February-May 2004: During his incarceration, Nishizaki works with Group Tac to develop New Space Battleship Yamato.

May 2004: Tohokushinsha awards partial rights. Matsumoto is given limited visual rights and manga reprint rights. Nishizaki is named as creator and is restored the story rights.

August, 2008: Following his parole, Nishizaki resumes preproduction of Yamato Resurrection

December 2008: Tohokushinsa wins copyright lawsuits against Dai Yamato licensors and the property is discontinued.

December 2009: Yamato Resurrection premieres

2 thoughts on “Nishizaki vs. Matsumoto, 2002

  1. Hold on. I thought Nishizaki set up Voyager Entertainment to manage Yamato/Star Blazers, yet he was in prison from the late-90s-early 00s. No wonder this franchise is updated so sparsely.

    • There are several threads to this. The US office of Voyager was set up in the early 90s, before the legal troubles began. It essentially ran independently to serve the English-speaking market until it was shuttered in 2012. In Japan, there were several different rights-holders that could make their own decisions. The most visible was Bandai, which held video rights during the transition from analog to digital formats (they still hold those rights today).

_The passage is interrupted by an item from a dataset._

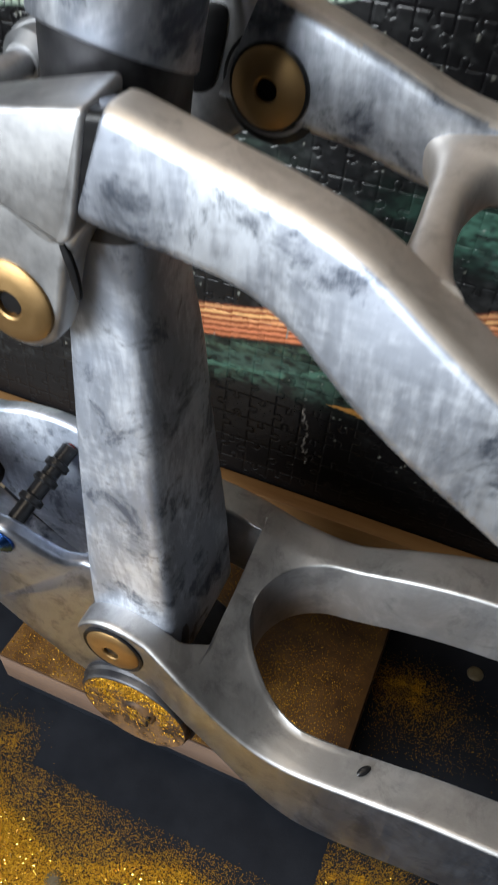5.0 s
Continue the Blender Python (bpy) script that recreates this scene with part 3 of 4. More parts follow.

The master rights holder was Tohoku Shinsha Film Corp, which granted all sorts of licenses for products. In other words, merchandising was taken care of by entities other than Voyager Entertainment.

      Meanwhile, Nishizaki did actually develop a sequel (New Space Battleship Yamato) while incarcerated, but it never went into production. When he was paroled in 2008, he re-activated Yamato Resurrection and kick-started the renaissance we’re in now.